Detection of the 'Big Five' mold killers of humans: Aspergillus, Fusarium, Lomentospora, Scedosporium and Mucormycetes.
Detection of the ‘Big Five’ mold killers of humans: Aspergillus, Fusarium, Lomentospora, Scedosporium and Mucormycetes.
Adv Appl Microbiol. 2020;110:1-61
Authors: Thornton CR
Fungi are an important but frequently overlooked cause of morbidity and mortality in humans. Life-threatening fungal infections mainly occur in immunocompromised patients, and are typically caused by environmental opportunists that take advantage of a weakened immune system. The filamentous fungus Aspergillus fumigatus is the most important and well-documented mold pathogen of humans, causing a number of complex respiratory diseases, including invasive pulmonary aspergillosis, an often fatal disease in patients with acute leukemia or in immunosuppressed bone marrow or solid organ transplant recipients. However, non-Aspergillus molds are increasingly reported as agents of disseminated diseases, with Fusarium, Scedosporium, Lomentospora and mucormycete species now firmly established as pathogens of immunosuppressed and immunocompetent individuals. Despite well-documented risk factors for invasive fungal diseases, and increased awareness of the risk factors for life-threatening infections, the number of deaths attributable to molds is likely to be severely underestimated driven, to a large extent, by the lack of readily accessible, cheap, and accurate tests that allow detection and differentiation of infecting species.
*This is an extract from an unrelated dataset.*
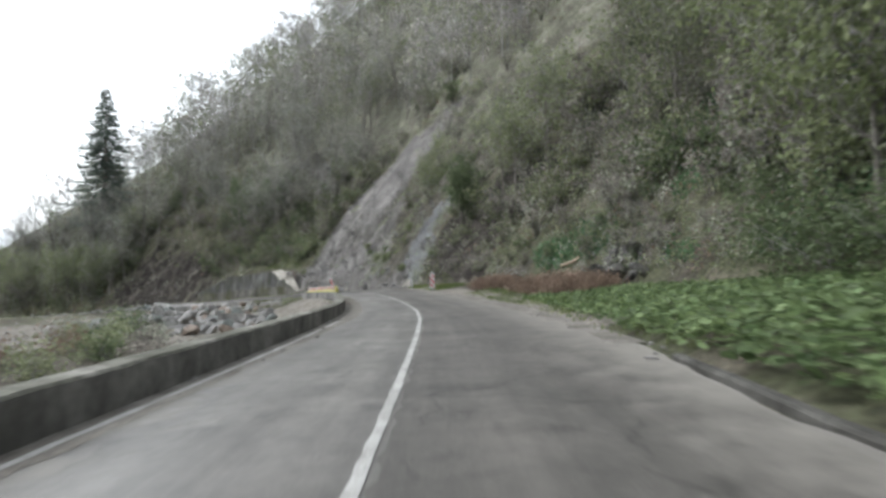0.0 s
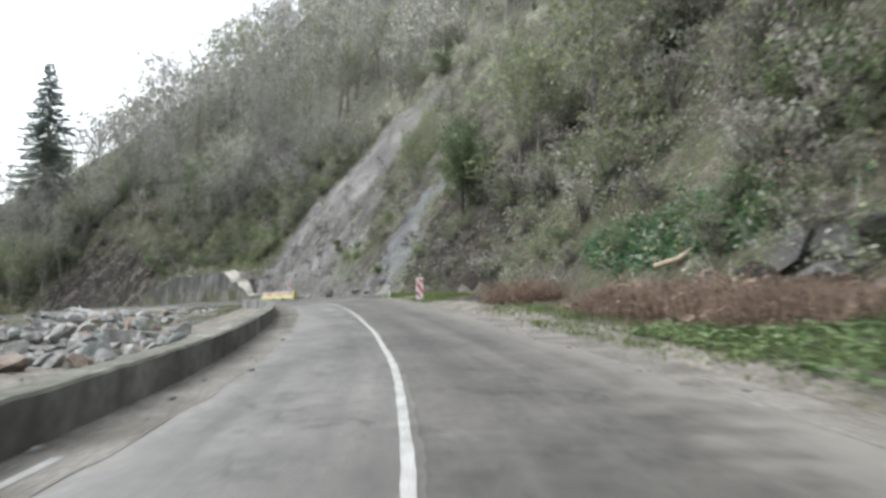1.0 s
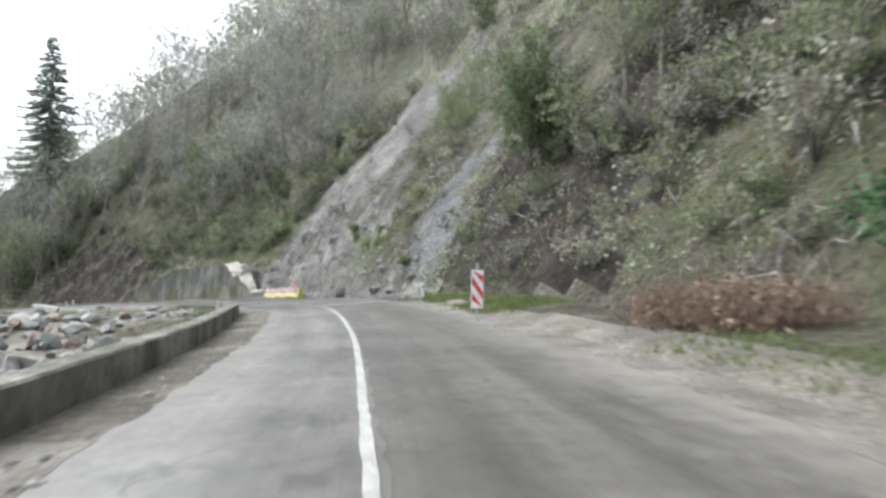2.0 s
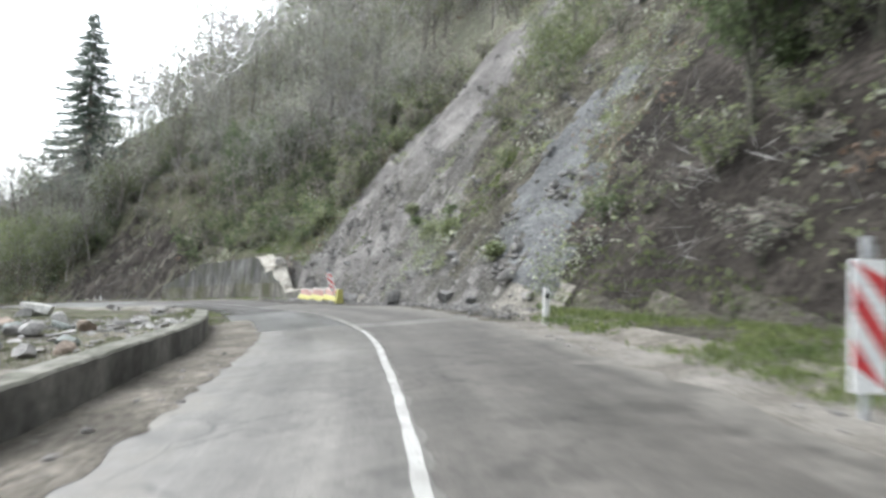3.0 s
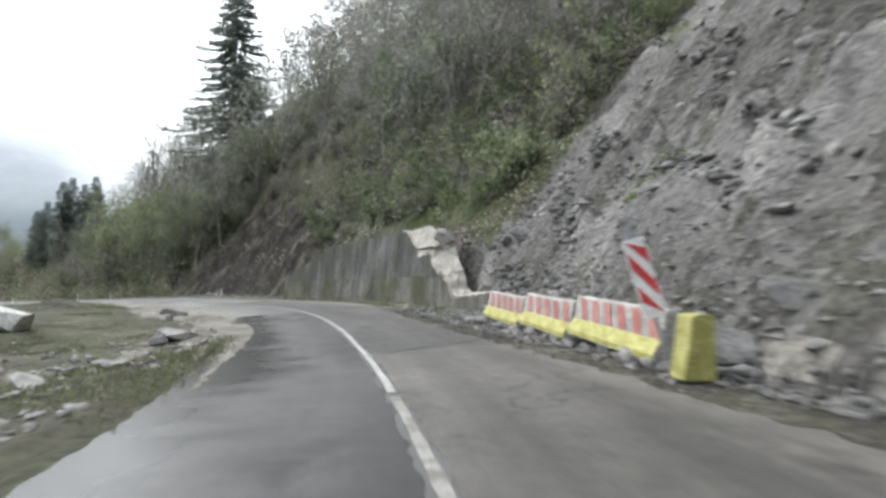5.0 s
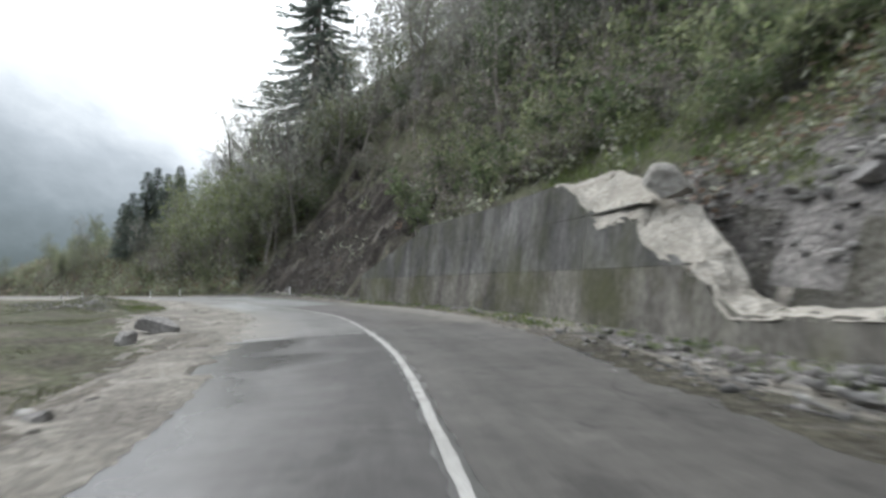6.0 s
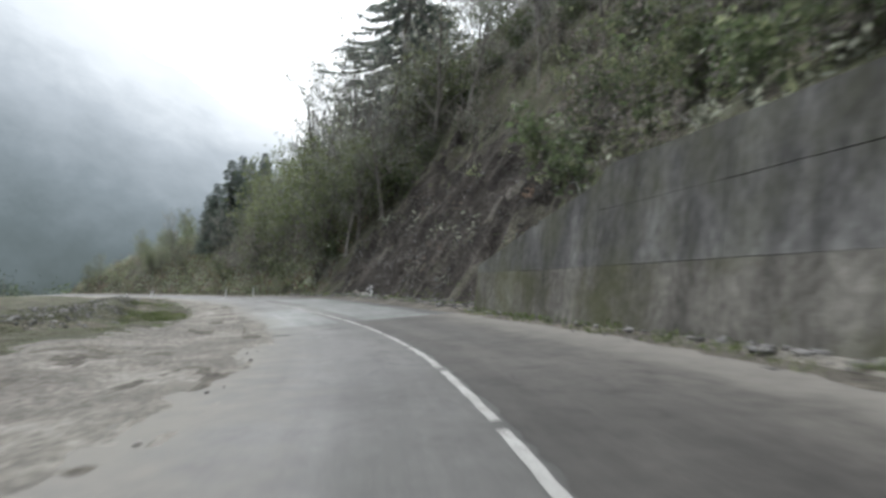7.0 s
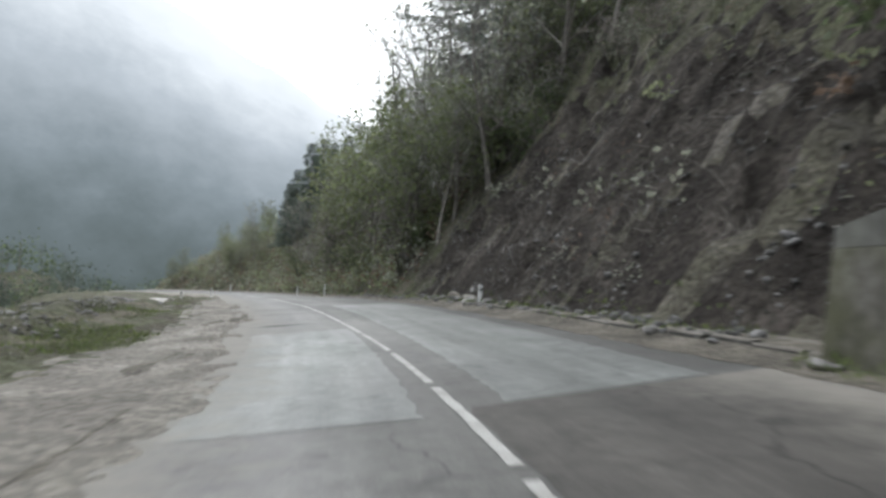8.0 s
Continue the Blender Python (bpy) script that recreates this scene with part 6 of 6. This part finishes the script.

Early diagnosis is critical to patient survival but, unlike Aspergillus diseases, where a number of CE-marked or FDA-approved biomarker tests are now available for clinical diagnosis, similar tests for fusariosis, scedosporiosis and mucormycosis remain experimental, with detection reliant on insensitive and slow culture of pathogens from invasive bronchoalveolar lavage fluid, tissue biopsy, or from blood. This review examines the ecology, epidemiology, and contemporary methods of detection of these mold pathogens, and the obstacles to diagnostic test development and translation of novel biomarkers to the clinical setting.